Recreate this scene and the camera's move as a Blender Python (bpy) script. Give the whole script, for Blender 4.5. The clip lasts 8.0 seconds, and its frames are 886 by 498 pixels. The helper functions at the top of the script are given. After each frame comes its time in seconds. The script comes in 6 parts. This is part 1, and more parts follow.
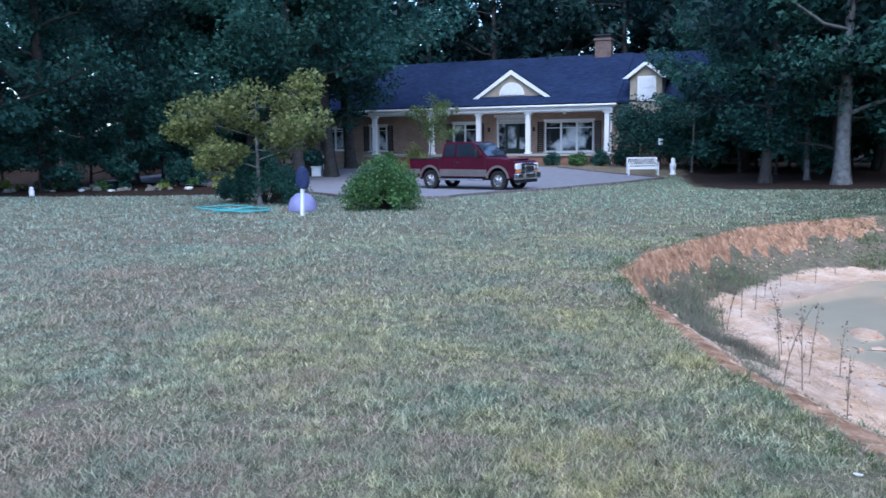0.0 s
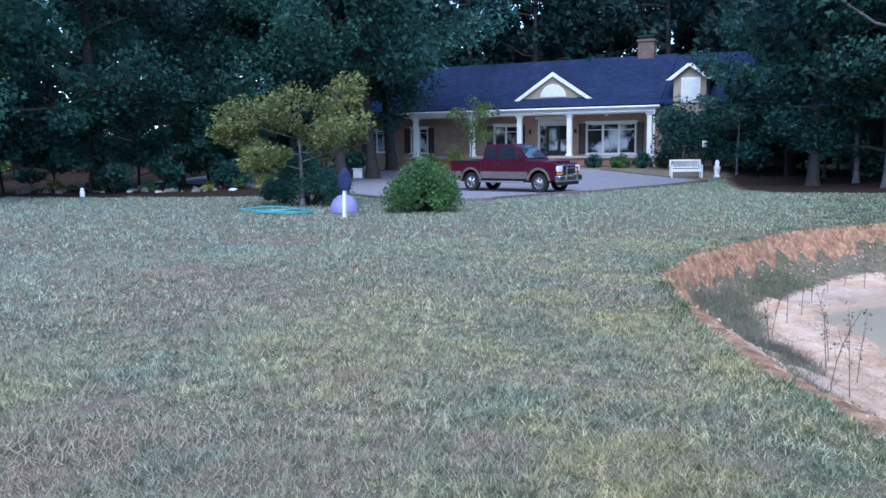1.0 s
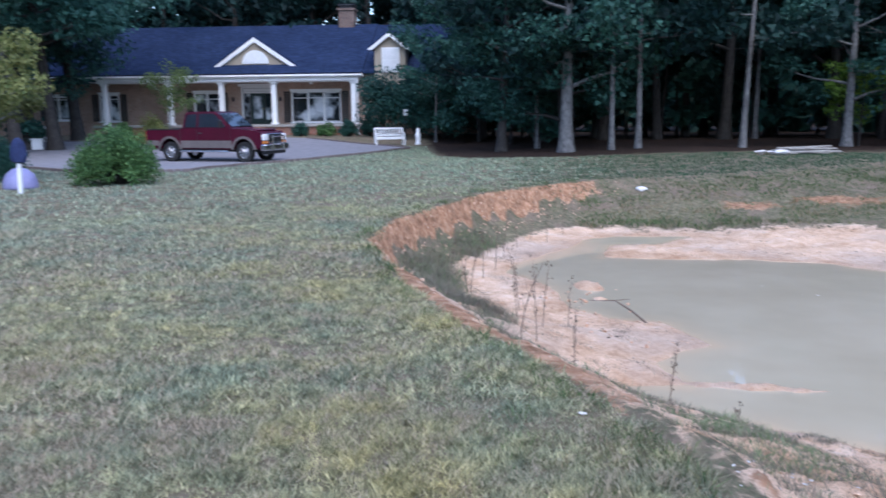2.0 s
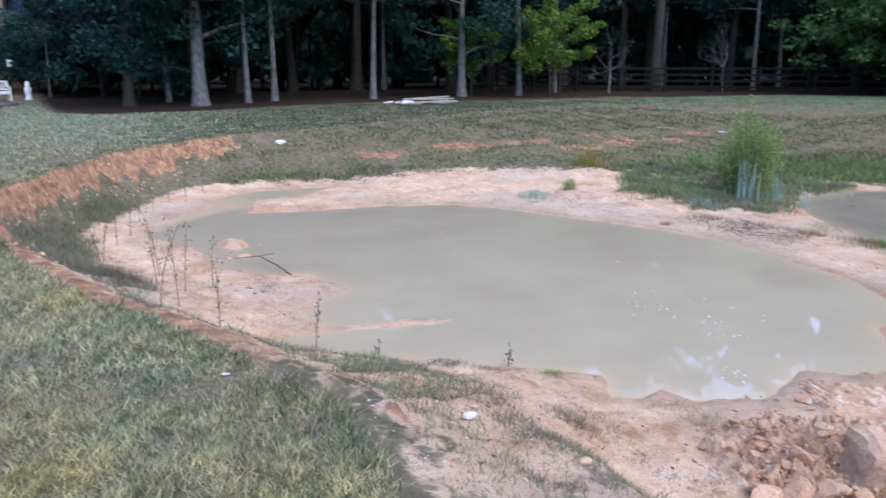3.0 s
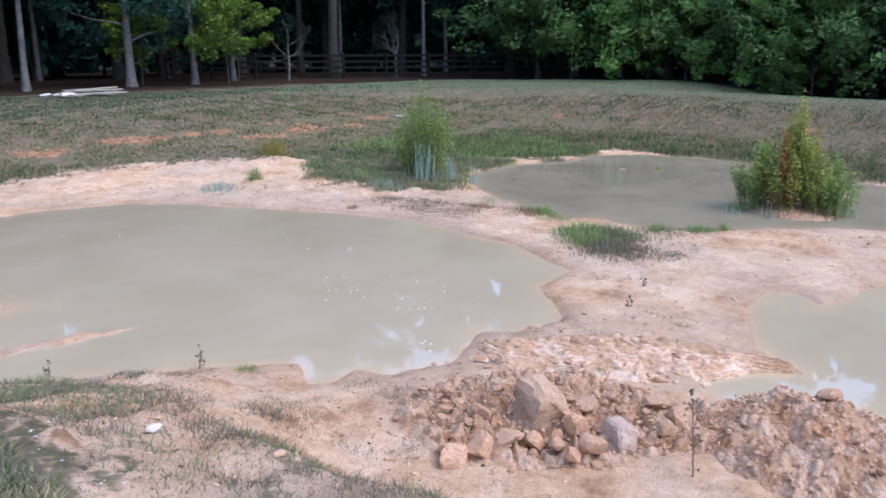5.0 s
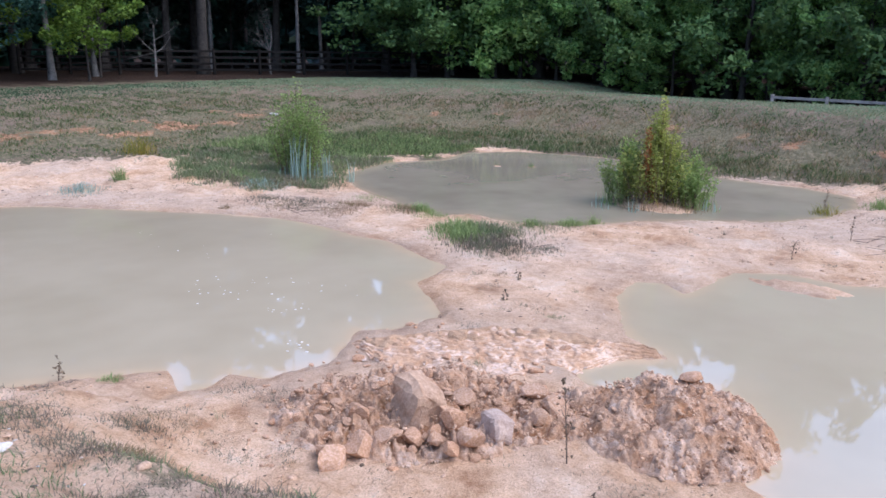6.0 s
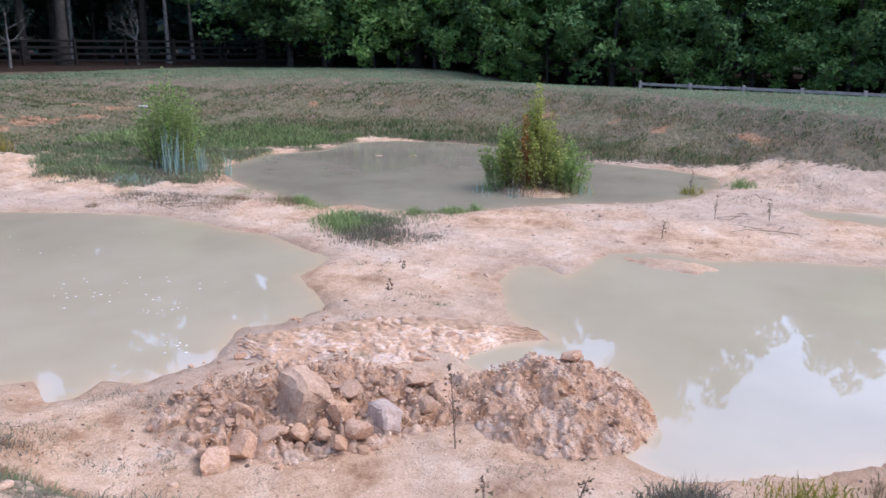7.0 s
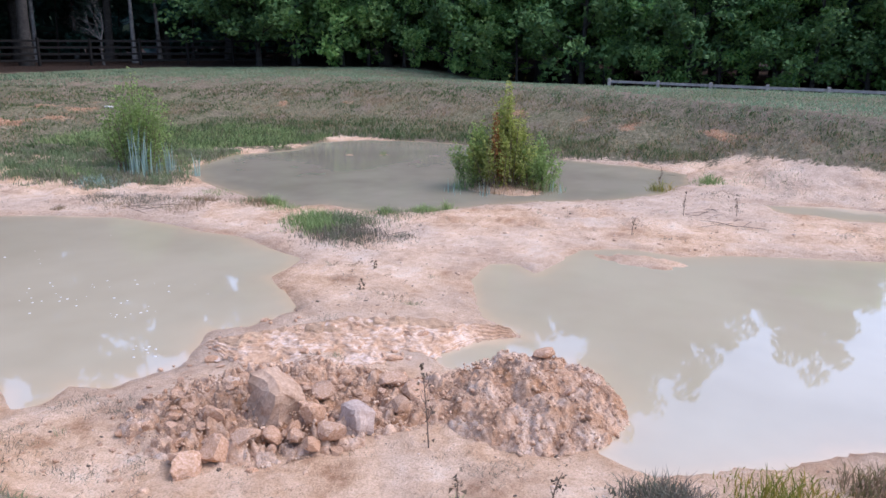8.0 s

══════

**REQUEST:** Without the pictures, output the full listing exactly as it stands.

**CORRECT OUTPUT:**
Recreate this scene and the camera's move as a Blender Python (bpy) script. Give the whole script, for Blender 4.5. The clip lasts 8.0 seconds, and its frames are 886 by 498 pixels. The helper functions at the top of the script are given. After each frame comes its time in seconds. The script comes in 6 parts. This is part 1, and more parts follow.
0.0 s
1.0 s
2.0 s
3.0 s
5.0 s
6.0 s
7.0 s
8.0 s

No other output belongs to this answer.